6. Bila keputusan New York Agreement
itu sah dan di terima oleh semua pihak, termasuk rakyat Papua Barat, mengapa
pelaksanaan PEPERA 1969 itu tidak dilakukan sesuai dengan Pasal XVIII ayat (d)
New York Agreement yang mengatur bahwa “The eligibility of all adults, male and
female, not foreign nationals to participate in the act of self determination
to be carried out in accordance whit international practice…”. Aturan ini
berarti penentuan nasib sendiri harus dilakukan oleh setiap orang dewasa Papua
pria dan wanita yang merupakan penduduk Papua pada saat penandatanganan New
York Agreement” Namun hal ini tidak dilaksanakan. Penentuan Pendapat Rakyat
(PEPERA) 1969 dilaksanakan dengan cara lokal Indonesia, yaitu musyawarah oleh
1025 orang dari total 600.000 orang dewasa laki-laki dan perempuan. Sedangkan
dari 1025 orang yang dipilih untuk memilih, hanya 175 orang saja yang
menyampaikan atau membaca teks yang telah disiapkan oleh pemerintah Indonesia.

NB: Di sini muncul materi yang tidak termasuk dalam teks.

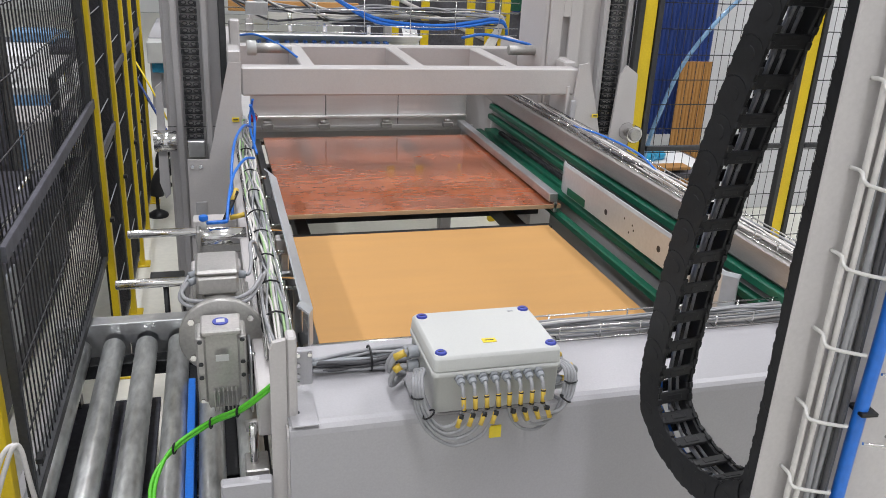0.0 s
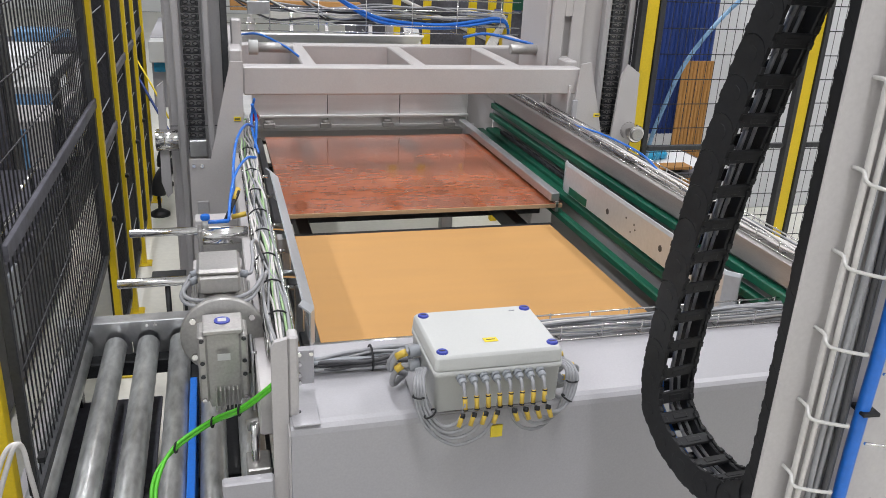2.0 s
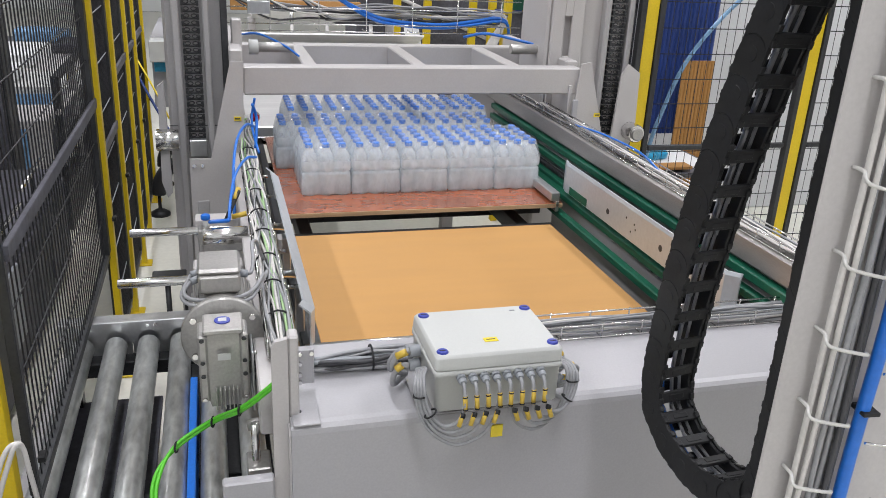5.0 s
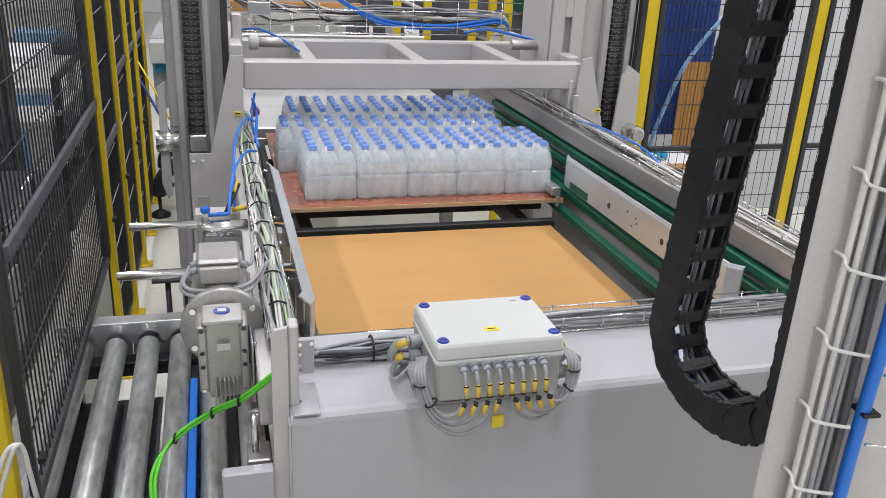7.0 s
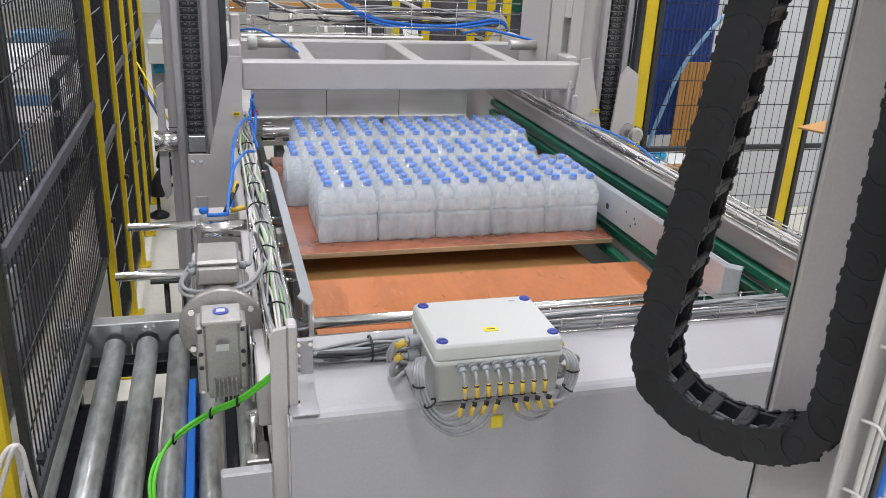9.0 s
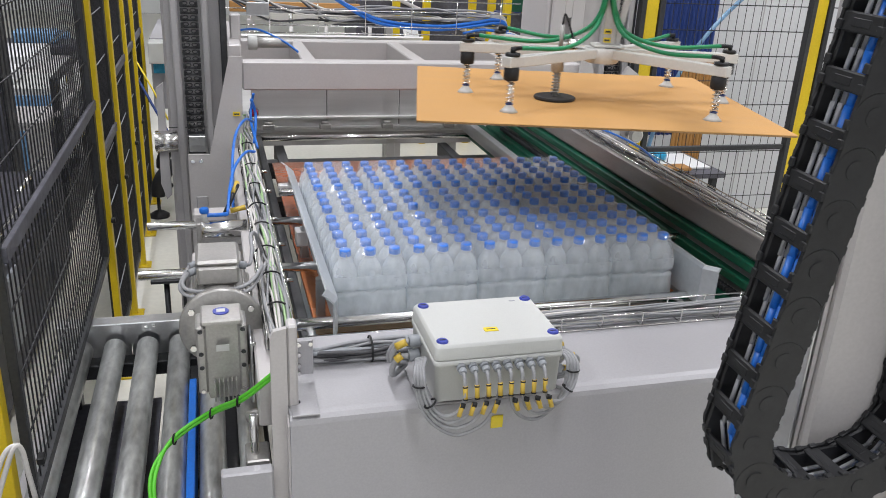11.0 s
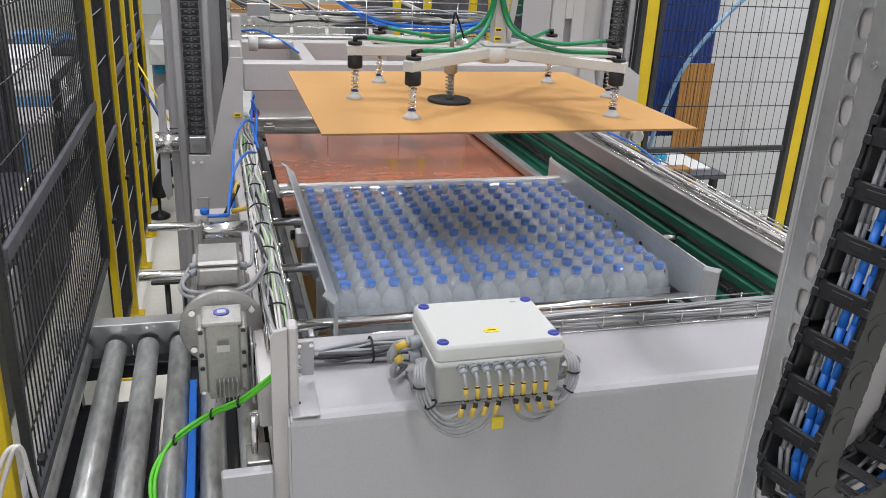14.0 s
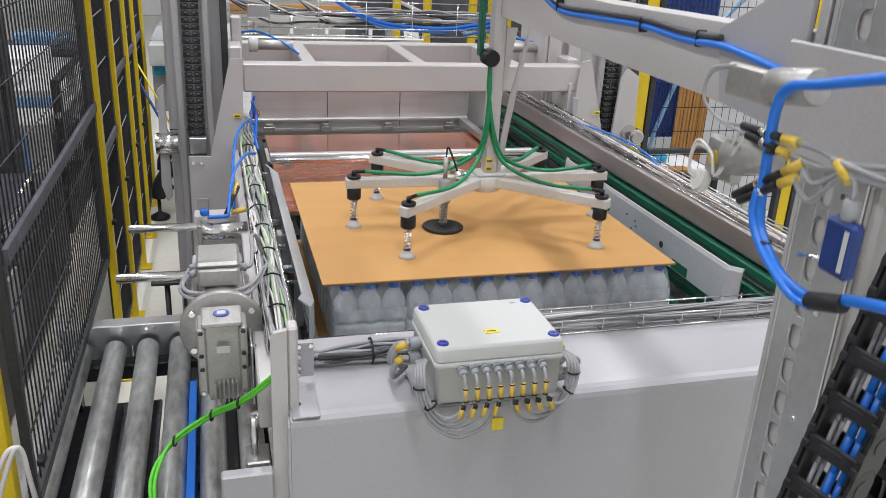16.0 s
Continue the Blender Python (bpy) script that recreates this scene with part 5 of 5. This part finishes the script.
def left_background():
    rnd = random.Random(12)
    m = thing("conveyor_line", (-1.6, 3.0, 0), "dark machine line with rails and panels beyond the wire fence", "machine")
    part("body", B(-2.5, -.90, .4, 5.1, .06, .62), M_SHADE, m)
    part("plinth", B(-2.4, -.96, .5, 5.0, 0, .06), M_DARK, m)
    part("top_frame", B(-2.3, -1.25, .4, 5.1, .62, 1.0), M_DARK, m)
    y = .5
    while y < 4.9:
        w = rnd.uniform(.12, .4)
        part("panel", B(-.90, -.885, y, y + w, .1 + rnd.uniform(0, .2), .58), rnd.choice([M_DARK, M_SHADE, M_DARK, M_PLASTIC_GREY, M_PAINT_DARK, M_SHADE]), m)
        part("upper_panel", B(-1.25, -1.235, y, y + w * .8, .66, .97), rnd.choice([M_DARK, M_PLASTIC_BOX, M_SHADE, M_BLUE_DARK, M_PAINT]), m)
        y += w + .03
    for i in range(6):
        y = .5 + i * .75
        part("guide_rail", C((-.95, y, .70 + .05 * (i % 2)), (-.95, y + .7, .70 + .05 * (i % 2)), .012, 8), M_CHROME, m)
        part("rail_post", C((-.95, y + .3, .62), (-.95, y + .3, .78), .012, 8), M_DARK, m)
        part("duct", C((-1.6, y, 1.0), (-1.6, y, 1.45 + .3 * rnd.random()), .06 + .06 * rnd.random(), 16, .006), rnd.choice([M_DARK, M_PAINT, M_SHADE]), m)
    r = thing("goods_rack", (-3.4, 4.5, 0), "steel rack filled with cartons and wrapped goods beyond the fence", "rack")
    for z in (.1, .75, 1.4, 2.05):
        part("shelf", B(-3.8, -3.1, .5, 10.5, z, z + .05), M_PAINT_DARK, r)
    for y in (.5, 2.5, 4.5, 6.5, 8.5, 10.4):
        part("upright", B(-3.14, -3.08, y, y + .06, 0, 2.8), M_BLUE_DARK, r)
    for z in (.15, .8, 1.45, 2.1):
        y = .65
        while y < 10.2:
            w, hh = rnd.uniform(.18, .6), rnd.uniform(.2, .55)
            part("carton", B(-3.7, -3.12 - rnd.uniform(0, .12), y, y + w, z, z + hh), rnd.choice([M_WALL, M_SHADE, M_SHADE, M_DARK, M_PLASTIC_BOX, M_SHADE, M_DARK, M_BLUE_FILM, M_BLUE_DARK, M_PAINT]), r)
            y += w + rnd.uniform(.02, .2)
    for i, (y, w, hh) in enumerate(((2.15, .30, .34), (2.6, .16, .5), (3.35, .34, .30))):
        p = thing("wrapped_bale", (-1.08, y, .62), "white film-wrapped bale standing on the machine line", "bale", "wrapped bales")
        part("wrap", B(-1.2, -1.0, y, y + w, .62, .62 + hh, c=.02), M_WALL, p)
        part("strap", B(-1.202, -.998, y + w * .4, y + w * .4 + .015, .619, .622 + hh, c=.001), M_BLUE_DARK, p)
    q = thing("control_cabinet", (-1.3, 5.4, 0), "narrow dark control cabinet beyond the fence", "cabinet")
    part("body", B(-1.5, -1.2, 5.3, 5.6, 0, 1.5), M_SHADE, q)
    part("door", B(-1.2, -1.19, 5.32, 5.58, .1, 1.45), M_DARK, q)
    y = thing("yellow_crate", (-1.9, 4.3, 1.0), "small yellow plastic crate on the machine line", "crate")
    part("crate", B(-1.6, -1.38, 4.1, 4.35, 1.0, 1.17), M_YELLOW, y)


left_background()


def filling_line():
    rnd = random.Random(21)
    m = thing("filling_line", (-1.5, 7.6, 0), "dark filling machine line with doors, pipes and wrapped goods", "machine")
    part("base", B(-2.3, -.98, 5.75, 10.2, 0, .32), M_DARK, m)
    y = 5.8
    while y < 10.0:
        w, top = rnd.uniform(.45, .7), rnd.uniform(.55, .85)
        cab = part("enclosure", B(-2.2, -1.06, y, y + w, .32, top, c=.01), rnd.choice([M_SHADE, M_DARK, M_PAINT, M_PLASTIC_BOX]), m)
        part("door", B(-1.06, -1.045, y + .04, y + w - .04, .38, top - .08), rnd.choice([M_DARK, M_SHADE, M_PLASTIC_GREY]), cab)
        part("window", B(-1.045, -1.04, y + .10, y + w - .12, top - .34, top - .14), rnd.choice([M_BLUE_DARK, M_WALL, M_BLUE_FILM]), cab)
        part("front_sheet", B(-2.1, -1.2, y - .012, y - .002, .40, top - .06), rnd.choice([M_DARK, M_WALL, M_SHADE, M_BLUE_FILM]), cab)
        part("wrapped_carton", B(-1.9, -1.5, y + .1, y + w * .7, top, top + rnd.uniform(.1, .3), c=.02), rnd.choice([M_WALL, M_SHADE, M_WALL, M_BLUE_FILM]), m)
        y += w + .06
    for i, z in enumerate((.45, .62, .80)):
        part("pipe", C((-1.0, 5.8, z), (-1.0, 10.0, z), .018, 10), (M_CHROME, M_DARK, M_PAINT)[i], m)
    for i in range(7):
        part("upright", B(-1.03, -.98, 5.85 + .65 * i, 5.90 + .65 * i, .32, 1.0), (M_DARK, M_PAINT_DARK)[i % 2], m)
    part("top_rail", B(-1.03, -.98, 5.85, 10.0, 1.00, 1.03), M_DARK, m)
    part("control_lamp", B(-1.04, -1.0, 6.55, 6.62, .86, .98), M_YTAG, m, "yellow button box")


filling_line()


# ---- motion ----
RISE = .0257


def ramp(t, t0, t1):
    u = max(0.0, min(1.0, (t - t0) / (t1 - t0)))
    return u * u * (3 - 2 * u)


def rise(t):
    return RISE * ramp(t, 6.52, 6.95)


def line(t, rows):
    if t <= rows[0][0]:
        return rows[0][1]
    for (a, p), (b, q) in zip(rows, rows[1:]):
        if t <= b:
            return p + (q - p) * (t - a) / (b - a)
    return rows[-1][1]


def board_slide(t):
    """How far the boards have closed, in metres."""
    return line(t, [(7.75, 0), (7.9, .015), (8.0, .045), (8.25, .135), (8.5, .238), (8.8, .37), (9.0, .45), (9.2, .512), (9.35, .54),
                    (12.0, .54), (12.1, .515), (13.1, .05), (13.25, 0)])


# front edge of the layer
LAYER = [(0, 5.35), (1.2, 5.1), (2.2, 4.82), (2.5, 4.76), (2.75, 4.74), (3.0, 4.60), (3.3, 4.31), (3.6, 4.12), (3.9, 3.83), (4.2, 3.61), (5.0, 3.08), (5.3, 2.965), (5.5, 2.955)]


def layer_front(t):
    if t < 9.35:
        return line(t, LAYER) - board_slide(t)
    return line(t, [(9.35, 2.415), (9.6, 2.38), (10.6, 1.94), (10.9, 1.908)])


def pusher_y(t):
    back = layer_front(t) + 1.02 - .13 * ramp(t, 9.8, 10.9)
    return 4.13 + (back - 4.13) * ramp(t, 8.3, 9.3) if t < 13.5 else line(t, [(13.5, 2.80), (14.4, 2.80), (16, 3.25)])


def pack_pose(row, x, y, turn, t):
    y0 = y - 1.908
    loose = 1 - ramp(t, 9.8, 10.9)
    dx = ((.042, -.028, .035)[row] + (x - .753) * .014) * loose
    dy = (0, .045, .115)[row] * loose
    z, tilt = 1.05 + rise(t), 0.0
    dz = 1.05 + RISE - .9875
    if row == 1:
        z -= dz * ramp(t, 12.12, 12.42)
    elif row == 0:
        tilt = -14 * ramp(t, 12.68, 12.9) * (1 - ramp(t, 12.98, 13.2))
        z -= dz * (.35 * ramp(t, 12.68, 12.92) + .65 * ramp(t, 12.95, 13.2))
    else:
        tilt = 10 * ramp(t, 12.72, 12.95) * (1 - ramp(t, 13.05, 13.25))
        z -= dz * (.3 * ramp(t, 12.72, 12.98) + .7 * ramp(t, 13.0, 13.25))
    return pose(x + dx, layer_front(t) + y0 + dy, z, tilt, 0, 0) @ pose(0, 0, 0, 0, 0, turn)


TURN = [(0, -96), (7.8, -96), (8.0, -94.8), (8.2, -91.3), (8.5, -81.6), (8.8, -71.5), (9.2, -58), (9.6, -46), (10.0, -35.5), (10.4, -26), (10.8, -17.5), (11.1, -11.5), (11.3, -7.4), (11.5, -2.65), (11.7, -.6), (11.9, 0)]
HEIGHT = [(0, .25), (6.45, .25), (6.7, .295), (7.0, .37), (7.3, .385), (14.5, .385), (14.6, .373), (15, .267), (15.5, .129), (16, 0)]

# height of the lowest bend of the energy chain
BEND_Z = [(0, 1.302), (6.45, 1.302), (6.7, 1.350), (7.0, 1.440), (7.3, 1.455), (14.5, 1.455), (14.6, 1.448), (15, 1.380), (15.5, 1.297), (16, 1.222)]
# degrees by which the free strand trails the turning column
LAG = [(0, 0), (7.8, 0), (8.5, -2), (9.0, -3), (10.6, -4), (11.3, -2), (11.9, 1), (12.3, 0), (16, 0)]


def times(*spans):
    out = {0.0, 16.0}
    for a, b, s in spans:
        n = round((b - a) / s)
        out |= {round(a + (b - a) * k / n, 3) for k in range(n + 1)}
    return sorted(out)


def motions():
    for ob, at in LIFTED:
        walk(ob, [(t, Matrix.Translation(at + Vector((0, 0, rise(t))))) for t in times((6.5, 7.0, .1))])
    lift = times((6.5, 7.0, .1))

    def key(ob, spans, move):
        at = ob.location.copy()
        walk(ob, [(t, Matrix.Translation(at + Vector((0, 0, rise(t))) + Vector(move(t)))) for t in sorted(set(times(*spans)) | set(lift))])

    slide = ((7.7, 9.4, .1), (11.9, 13.3, .1))
    key(REAR_BOARD, slide, lambda t: (0, -board_slide(t), 0))
    key(FRONT_BOARD, slide, lambda t: (0, board_slide(t), 0))
    close = ((9.8, 10.8, .2), (14.4, 14.9, .1))
    key(GUIDE_L, close, lambda t: (.058 * (ramp(t, 9.9, 10.7) - ramp(t, 14.42, 14.85)), 0, 0))
    key(GUIDE_R, close, lambda t: (-.072 * (ramp(t, 9.9, 10.7) - ramp(t, 14.42, 14.85)), 0, 0))
    key(CLAMP, ((8.0, 8.4, .1), (14.4, 15.0, .1)), lambda t: (0, -.09 * (1 - ramp(t, 8.1, 8.4) + ramp(t, 14.5, 14.9)), -.03 * (1 - ramp(t, 8.1, 8.4) + ramp(t, 14.5, 14.9))))
    key(PUSHER, ((8.0, 9.0, .1), (9.2, 11.0, .1), (14.0, 16, .2)), lambda t: (0, pusher_y(t) - 4.03, .11 - .24 * ramp(t, 8.1, 8.9)))
    at = FLAP.location.copy()
    walk(FLAP, [(t, pose(*at, 88 * (ramp(t, 2.15, 2.68) - ramp(t, 7.6, 8.2)))) for t in times((2.1, 2.7, .1), (7.5, 8.3, .1))])
    for ob, row, x, y, a in PACKS:
        ts = times((1.2, 2.2, .5), (2.4, 5.5, .1), (6.5, 7.0, .1), (7.7, 9.4, .1), (9.6, 11.0, .1), (12.0, 13.3, .1 if row != 1 else .1))
        walk(ob, [(t, pack_pose(row, x, y, a, t)) for t in ts])
    ts = times((7.8, 9.2, .1), (9.4, 12.0, .1), (14.4, 16.0, .1), (6.4, 7.4, .1))
    base = Matrix.Translation((AX, AY, 0))
    walk(ROBOT, [(t, base @ pose(0, 0, 0, 0, 0, line(t, TURN))) for t in ts])
    walk(CARRIAGE, [(t, pose(0, 0, line(t, HEIGHT))) for t in ts])
    rel = PAD.location.copy() - Vector((AX, AY, 0))
    walk(PAD, [(t, base @ pose(0, 0, line(t, HEIGHT), 0, 0, line(t, TURN)) @ Matrix.Translation(rel)) for t in ts])
    ts = times((6.4, 7.4, .1), (7.8, 12.4, .2), (14.4, 16.0, .1))
    chain = {t: chain_poses(line(t, BEND_Z), line(t, LAG)) for t in ts}
    for i, o in enumerate(LINKS):
        walk(o, [(t, chain[t][i]) for t in ts])


motions()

Selain itu masyarakat Papua Barat yang ada di luar negeri, yang pada saat
penandatangan New York Agreement tidak diberi kesempatan untuk terlibat dalam
penentuan nasib sendiri itu. Selain itu, aksi teror, intimidasi dilakukan
sebelum dan sesaat PEPERA 1969 untuk memenangkan PEPERA 1969 secara sepihak
oleh pemerintah dan militer Indonesia.
Proses inilah yang harus digugat kembali.
Lembaga-lembaga Internasional seperti Majelis Umum PBB, Dewan Keamanan PBB dan
Negara-negara angggota PBB dapat meminta advisory opinion atau penjelasan
berupa nasihat tentang proses itu dari Mahkama Internasional.